◆ Exercise aim: Every line with the string "part" should be gathered.
------------------------------------
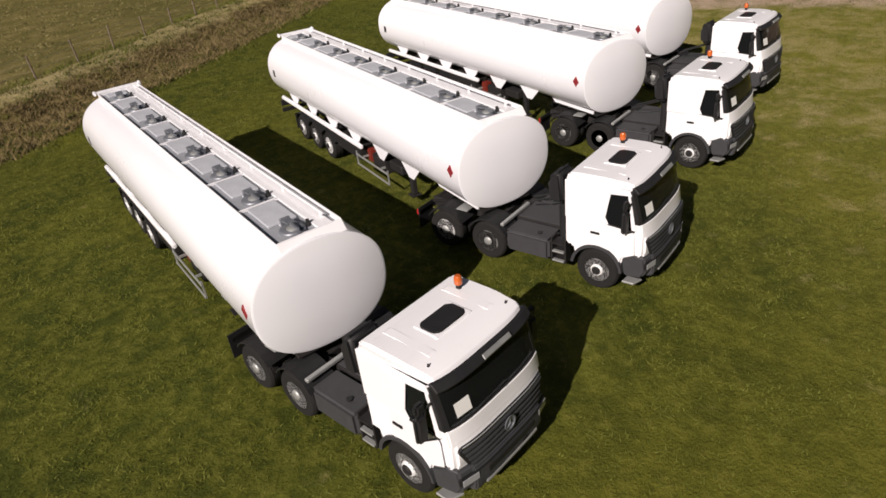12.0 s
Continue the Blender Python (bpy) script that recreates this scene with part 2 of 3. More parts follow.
def prism(pts, y0, y1, bev=0.0, seg=2, axis="y", bm=None):
    """A polygon in x-z (axis y), pulled from y0 to y1."""
    b = bm or bmesh.new()

    def at(p, q):
        return (p[0], q, p[1]) if axis == "y" else (q, p[0], p[1]) if axis == "x" else (p[0], p[1], q)
    A, B = [b.verts.new(at(p, y0)) for p in pts], [b.verts.new(at(p, y1)) for p in pts]
    n = len(pts)
    fs = [b.faces.new(A), b.faces.new(B[::-1])] + [b.faces.new((A[i], B[i], B[(i + 1) % n], A[(i + 1) % n])) for i in range(n)]
    bmesh.ops.recalc_face_normals(b, faces=fs)
    if bev:
        bmesh.ops.bevel(b, geom=list({e for f in fs for e in f.edges}), offset=bev, segments=seg, affect="EDGES", clamp_overlap=True)
    return b


def taper(b, x0, k):
    """Draws the sides in ahead of x0."""
    for v in b.verts:
        if v.co.x > x0:
            v.co.y *= 1 - k * (v.co.x - x0)
    return b


def rod(p, q, r, n=8, r2=None, bm=None):
    b = bm or bmesh.new()
    p, q = Vector(p), Vector(q)
    m = Matrix.Translation((p + q) / 2) @ (q - p).to_track_quat("Z", "Y").to_matrix().to_4x4()
    bmesh.ops.create_cone(b, cap_ends=True, segments=n, radius1=r, radius2=r if r2 is None else r2, depth=(q - p).length, matrix=m)
    return b


def lathe(profile, n=24, axis="y", centre=(0, 0, 0), bm=None):
    """Rings (radius, offset along the axis)."""
    b = bm or bmesh.new()
    c = Vector(centre)
    rings = []
    for r, o in profile:
        ring = []
        for i in range(n):
            a = 2 * math.pi * i / n
            u, v = r * math.cos(a), r * math.sin(a)
            ring.append(b.verts.new(c + Vector({"y": (u, o, v), "x": (o, u, v), "z": (u, v, o)}[axis])))
        rings.append(ring)
    for A, B in zip(rings, rings[1:]):
        for i in range(n):
            b.faces.new((A[i], A[(i + 1) % n], B[(i + 1) % n], B[i]))
    b.faces.new(rings[0])
    b.faces.new(rings[-1][::-1])
    return b


def wheel(parent, x, y, side, r=0.52, width=0.30, dished=False, rim=RIM):
    """One wheel; side is -1 on the right of the vehicle and 1 on its left."""
    w = part("wheel", lathe([(0.10, -0.06), (0.17, -0.06), (0.17, 0.06), (0.10, 0.06)], 16, "y"), CHASSIS, parent)
    w.location = (x, y, r)
    h = width / 2
    prof = [(0.30, -h), (r - 0.05, -h), (r - 0.012, -h + 0.035), (r, -h + 0.07), (r - 0.012, -h * 0.38), (r, -h * 0.3), (r, h * 0.3), (r - 0.012, h * 0.38), (r, h - 0.07), (r - 0.012, h - 0.035), (r - 0.05, h), (0.30, h), (0.285, h - 0.02), (0.285, -h + 0.02)]
    part("tyre", lathe(prof + prof[:1], 32, "y"), RUBBER, w, smooth=True)
    o = side * h
    if dished:
        disc = [(0.30, o), (0.275, o - side * 0.015), (0.25, o - side * 0.05), (0.16, o - side * 0.06), (0.135, o - side * 0.02), (0.10, o + side * 0.01), (0.02, o + side * 0.015)]
    else:
        disc = [(0.30, o), (0.275, o - side * 0.01), (0.255, o - side * 0.05), (0.20, o - side * 0.01), (0.15, o - side * 0.0), (0.13, o + side * 0.04), (0.03, o + side * 0.055)]
    part("rim", lathe(disc, 28, "y"), rim, w, smooth=True)
    part("hub_cap", lathe([(0.115, o + side * 0.005), (0.11, o + side * (0.05 if not dished else 0.02)), (0.09, o + side * (0.075 if not dished else 0.035)), (0.02, o + side * (0.085 if not dished else 0.04))], 18, "y"), GALV if dished else CHASSIS, w, smooth=True)
    nb = bmesh.new()
    rr, oo = (0.20, o - side * 0.06) if dished else (0.19, o)
    for i in range(10):
        a = 2 * math.pi * i / 10
        rod((rr * math.cos(a), oo - side * 0.02, rr * math.sin(a)), (rr * math.cos(a), oo + side * 0.035, rr * math.sin(a)), 0.016, 6, bm=nb)
    tagged(part("wheel_nuts", nb, GALV, w), kind="stuff")
    return w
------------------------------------
◆ Result:
Continue the Blender Python (bpy) script that recreates this scene with part 2 of 3. More parts follow.
    w = part("wheel", lathe([(0.10, -0.06), (0.17, -0.06), (0.17, 0.06), (0.10, 0.06)], 16, "y"), CHASSIS, parent)
    part("tyre", lathe(prof + prof[:1], 32, "y"), RUBBER, w, smooth=True)
    part("rim", lathe(disc, 28, "y"), rim, w, smooth=True)
    part("hub_cap", lathe([(0.115, o + side * 0.005), (0.11, o + side * (0.05 if not dished else 0.02)), (0.09, o + side * (0.075 if not dished else 0.035)), (0.02, o + side * (0.085 if not dished else 0.04))], 18, "y"), GALV if dished else CHASSIS, w, smooth=True)
    tagged(part("wheel_nuts", nb, GALV, w), kind="stuff")